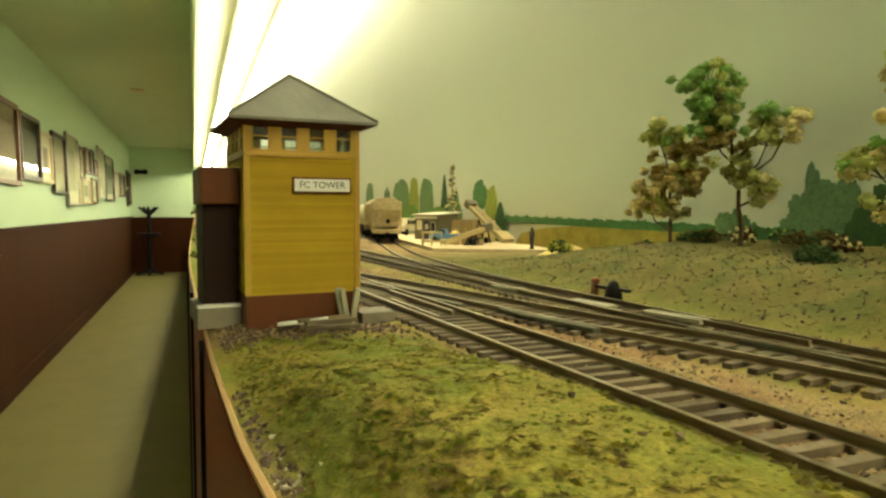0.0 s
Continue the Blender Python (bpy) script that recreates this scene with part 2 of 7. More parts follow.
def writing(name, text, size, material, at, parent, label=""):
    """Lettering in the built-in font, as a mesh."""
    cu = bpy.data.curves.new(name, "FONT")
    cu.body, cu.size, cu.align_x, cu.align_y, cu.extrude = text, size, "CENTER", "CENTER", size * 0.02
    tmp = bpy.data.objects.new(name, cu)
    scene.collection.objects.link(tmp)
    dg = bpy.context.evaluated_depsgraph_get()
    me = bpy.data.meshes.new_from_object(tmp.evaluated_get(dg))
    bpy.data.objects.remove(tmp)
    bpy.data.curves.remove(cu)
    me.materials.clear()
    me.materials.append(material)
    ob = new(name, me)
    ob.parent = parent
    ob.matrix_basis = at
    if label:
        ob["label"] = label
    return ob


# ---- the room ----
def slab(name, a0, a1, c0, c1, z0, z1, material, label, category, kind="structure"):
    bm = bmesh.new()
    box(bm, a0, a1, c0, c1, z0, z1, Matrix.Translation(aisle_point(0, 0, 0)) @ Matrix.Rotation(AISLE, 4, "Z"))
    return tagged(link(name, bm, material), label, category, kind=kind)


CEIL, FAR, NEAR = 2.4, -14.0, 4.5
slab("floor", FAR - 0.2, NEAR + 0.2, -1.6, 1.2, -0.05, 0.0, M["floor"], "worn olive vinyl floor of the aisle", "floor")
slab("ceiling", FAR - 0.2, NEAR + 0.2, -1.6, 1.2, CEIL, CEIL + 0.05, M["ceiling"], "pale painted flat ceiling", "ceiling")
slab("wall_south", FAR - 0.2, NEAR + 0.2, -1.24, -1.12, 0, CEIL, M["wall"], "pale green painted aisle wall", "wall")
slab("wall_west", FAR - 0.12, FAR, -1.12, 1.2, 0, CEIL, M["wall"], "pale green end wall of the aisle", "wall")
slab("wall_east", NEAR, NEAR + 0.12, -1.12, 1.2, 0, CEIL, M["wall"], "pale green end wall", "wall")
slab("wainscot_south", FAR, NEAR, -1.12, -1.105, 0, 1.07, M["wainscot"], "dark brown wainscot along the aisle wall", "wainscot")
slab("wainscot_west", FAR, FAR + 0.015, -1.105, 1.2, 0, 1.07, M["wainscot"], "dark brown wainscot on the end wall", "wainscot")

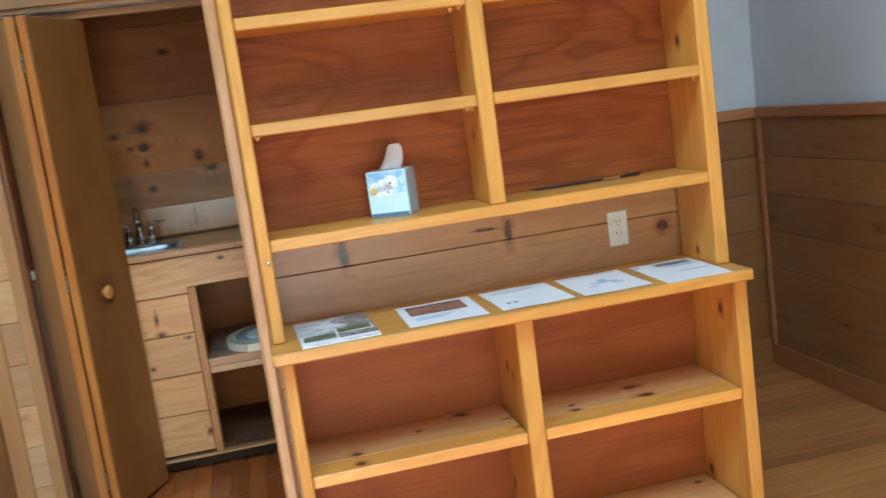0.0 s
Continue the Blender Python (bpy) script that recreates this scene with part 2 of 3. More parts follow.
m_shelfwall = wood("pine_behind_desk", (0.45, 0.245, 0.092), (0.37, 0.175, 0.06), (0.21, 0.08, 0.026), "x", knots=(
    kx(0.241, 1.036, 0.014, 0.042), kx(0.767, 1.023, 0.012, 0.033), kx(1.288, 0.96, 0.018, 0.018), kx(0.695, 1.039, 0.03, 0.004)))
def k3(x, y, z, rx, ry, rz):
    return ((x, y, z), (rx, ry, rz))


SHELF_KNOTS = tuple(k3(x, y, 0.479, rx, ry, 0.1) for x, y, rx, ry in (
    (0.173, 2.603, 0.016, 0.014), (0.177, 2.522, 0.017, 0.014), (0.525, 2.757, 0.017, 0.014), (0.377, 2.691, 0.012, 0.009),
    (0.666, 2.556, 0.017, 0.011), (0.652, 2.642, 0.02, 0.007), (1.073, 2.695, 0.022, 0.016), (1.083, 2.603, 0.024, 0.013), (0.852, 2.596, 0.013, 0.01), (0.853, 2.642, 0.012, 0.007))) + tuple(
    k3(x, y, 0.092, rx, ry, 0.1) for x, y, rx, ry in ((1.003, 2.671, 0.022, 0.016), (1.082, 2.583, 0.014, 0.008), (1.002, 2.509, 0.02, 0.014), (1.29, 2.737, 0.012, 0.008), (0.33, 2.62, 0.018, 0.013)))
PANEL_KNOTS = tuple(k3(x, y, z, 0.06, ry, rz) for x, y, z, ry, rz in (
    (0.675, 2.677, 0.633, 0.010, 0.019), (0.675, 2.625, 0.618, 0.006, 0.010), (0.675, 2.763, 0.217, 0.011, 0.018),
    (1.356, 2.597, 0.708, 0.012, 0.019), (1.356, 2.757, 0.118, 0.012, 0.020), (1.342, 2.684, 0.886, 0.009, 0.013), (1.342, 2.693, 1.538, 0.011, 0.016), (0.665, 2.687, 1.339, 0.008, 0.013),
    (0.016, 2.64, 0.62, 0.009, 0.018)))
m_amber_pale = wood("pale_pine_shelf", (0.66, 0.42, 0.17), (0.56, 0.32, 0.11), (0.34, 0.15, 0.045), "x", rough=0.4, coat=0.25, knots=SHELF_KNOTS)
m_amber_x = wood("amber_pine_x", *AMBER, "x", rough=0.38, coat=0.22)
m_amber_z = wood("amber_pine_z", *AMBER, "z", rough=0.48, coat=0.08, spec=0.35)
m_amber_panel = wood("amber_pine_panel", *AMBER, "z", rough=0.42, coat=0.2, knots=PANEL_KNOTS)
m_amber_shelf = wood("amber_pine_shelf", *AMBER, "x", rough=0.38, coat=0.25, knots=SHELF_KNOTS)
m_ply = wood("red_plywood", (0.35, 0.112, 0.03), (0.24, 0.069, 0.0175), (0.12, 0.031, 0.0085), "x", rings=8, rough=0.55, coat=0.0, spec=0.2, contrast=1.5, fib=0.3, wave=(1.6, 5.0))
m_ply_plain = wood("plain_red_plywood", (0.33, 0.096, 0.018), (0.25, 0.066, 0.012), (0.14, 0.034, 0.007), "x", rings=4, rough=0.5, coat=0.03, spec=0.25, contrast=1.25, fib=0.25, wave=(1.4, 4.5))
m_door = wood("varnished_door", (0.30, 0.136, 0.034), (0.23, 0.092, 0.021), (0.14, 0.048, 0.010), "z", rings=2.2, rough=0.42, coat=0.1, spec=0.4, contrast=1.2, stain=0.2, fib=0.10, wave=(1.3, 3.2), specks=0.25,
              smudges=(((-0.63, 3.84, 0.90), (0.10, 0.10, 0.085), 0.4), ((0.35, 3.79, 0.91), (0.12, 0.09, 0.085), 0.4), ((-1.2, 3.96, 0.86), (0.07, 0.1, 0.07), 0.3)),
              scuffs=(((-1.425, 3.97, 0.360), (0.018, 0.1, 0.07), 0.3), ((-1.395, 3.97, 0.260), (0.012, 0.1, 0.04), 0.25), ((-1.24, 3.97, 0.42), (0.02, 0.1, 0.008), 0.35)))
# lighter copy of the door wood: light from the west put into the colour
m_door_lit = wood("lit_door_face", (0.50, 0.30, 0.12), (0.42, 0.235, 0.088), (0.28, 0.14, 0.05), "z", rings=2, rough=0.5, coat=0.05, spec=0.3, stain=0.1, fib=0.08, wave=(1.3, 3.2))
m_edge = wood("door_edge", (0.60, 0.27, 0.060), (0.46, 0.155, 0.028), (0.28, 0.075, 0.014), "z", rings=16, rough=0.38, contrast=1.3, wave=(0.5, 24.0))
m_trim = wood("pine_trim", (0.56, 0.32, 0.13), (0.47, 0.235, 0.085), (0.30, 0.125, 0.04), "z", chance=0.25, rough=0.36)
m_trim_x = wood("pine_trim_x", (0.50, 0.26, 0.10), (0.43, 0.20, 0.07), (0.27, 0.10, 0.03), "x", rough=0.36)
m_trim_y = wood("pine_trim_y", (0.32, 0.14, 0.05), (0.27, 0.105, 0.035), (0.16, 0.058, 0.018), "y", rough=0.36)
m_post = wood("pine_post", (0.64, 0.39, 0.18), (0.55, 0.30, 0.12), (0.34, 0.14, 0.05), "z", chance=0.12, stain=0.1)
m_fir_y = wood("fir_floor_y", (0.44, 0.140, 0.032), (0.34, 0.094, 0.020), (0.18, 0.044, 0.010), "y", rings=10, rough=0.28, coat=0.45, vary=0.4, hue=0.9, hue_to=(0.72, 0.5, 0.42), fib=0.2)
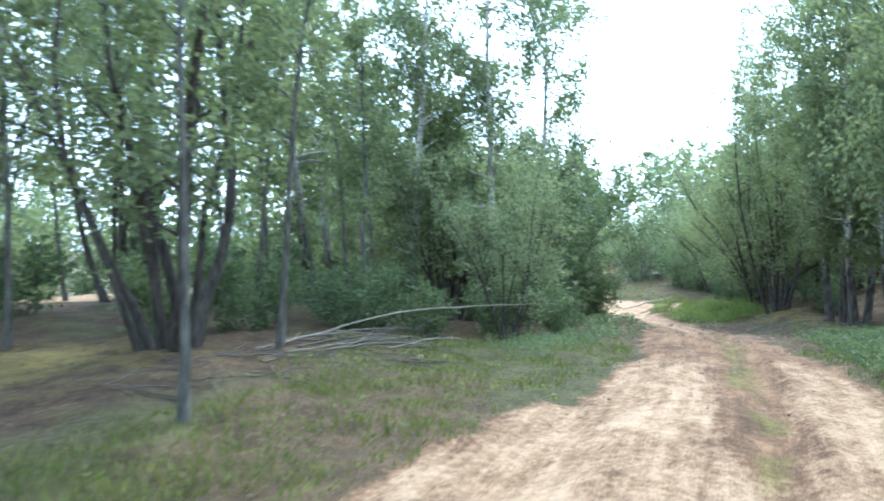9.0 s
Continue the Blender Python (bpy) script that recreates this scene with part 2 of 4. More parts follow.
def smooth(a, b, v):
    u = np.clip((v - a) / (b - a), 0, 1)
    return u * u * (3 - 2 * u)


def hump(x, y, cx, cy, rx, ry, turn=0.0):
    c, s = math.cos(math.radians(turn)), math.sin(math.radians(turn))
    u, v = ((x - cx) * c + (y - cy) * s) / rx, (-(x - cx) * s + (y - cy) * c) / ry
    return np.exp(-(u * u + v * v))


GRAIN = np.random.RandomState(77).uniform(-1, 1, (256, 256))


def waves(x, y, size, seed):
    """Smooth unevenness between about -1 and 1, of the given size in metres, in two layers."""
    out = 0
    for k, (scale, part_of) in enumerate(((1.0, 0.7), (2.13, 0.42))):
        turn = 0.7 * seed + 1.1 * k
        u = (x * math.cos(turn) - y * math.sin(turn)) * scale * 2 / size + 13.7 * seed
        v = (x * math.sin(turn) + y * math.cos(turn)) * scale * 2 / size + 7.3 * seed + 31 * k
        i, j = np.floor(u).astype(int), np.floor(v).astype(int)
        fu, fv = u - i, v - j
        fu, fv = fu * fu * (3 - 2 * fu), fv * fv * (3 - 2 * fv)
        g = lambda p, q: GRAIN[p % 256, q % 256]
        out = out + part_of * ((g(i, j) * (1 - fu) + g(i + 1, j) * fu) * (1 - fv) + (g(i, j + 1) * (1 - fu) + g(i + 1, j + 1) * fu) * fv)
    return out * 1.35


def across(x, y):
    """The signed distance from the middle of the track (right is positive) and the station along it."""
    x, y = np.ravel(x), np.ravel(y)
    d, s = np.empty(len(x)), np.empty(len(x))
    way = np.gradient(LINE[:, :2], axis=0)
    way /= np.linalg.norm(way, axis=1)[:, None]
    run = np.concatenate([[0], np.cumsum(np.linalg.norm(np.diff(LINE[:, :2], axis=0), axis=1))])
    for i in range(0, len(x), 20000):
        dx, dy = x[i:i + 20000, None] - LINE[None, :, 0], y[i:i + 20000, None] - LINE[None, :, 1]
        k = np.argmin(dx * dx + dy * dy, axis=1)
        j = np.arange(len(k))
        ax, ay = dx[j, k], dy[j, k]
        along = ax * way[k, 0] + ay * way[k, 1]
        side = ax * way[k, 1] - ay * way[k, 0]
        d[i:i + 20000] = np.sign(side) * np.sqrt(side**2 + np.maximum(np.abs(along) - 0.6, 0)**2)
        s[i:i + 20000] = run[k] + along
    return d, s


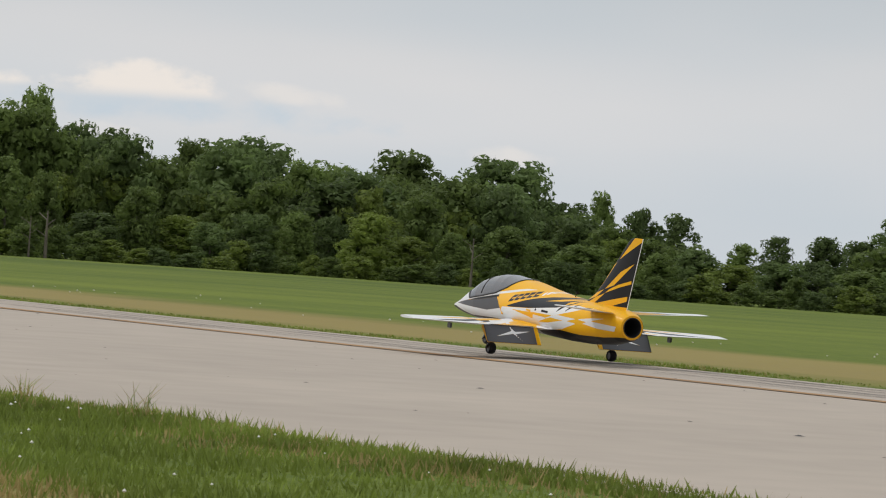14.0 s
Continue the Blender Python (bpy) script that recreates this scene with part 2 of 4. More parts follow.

################

Task objective -> Both the line with "3. More parts follow." and the line with "return ((x, y, z), (rx, ry, rz))" belong in the answer; write them out exactly, with every line between.

Result for this task ->
Continue the Blender Python (bpy) script that recreates this scene with part 2 of 3. More parts follow.
m_shelfwall = wood("pine_behind_desk", (0.45, 0.245, 0.092), (0.37, 0.175, 0.06), (0.21, 0.08, 0.026), "x", knots=(
    kx(0.241, 1.036, 0.014, 0.042), kx(0.767, 1.023, 0.012, 0.033), kx(1.288, 0.96, 0.018, 0.018), kx(0.695, 1.039, 0.03, 0.004)))
def k3(x, y, z, rx, ry, rz):
    return ((x, y, z), (rx, ry, rz))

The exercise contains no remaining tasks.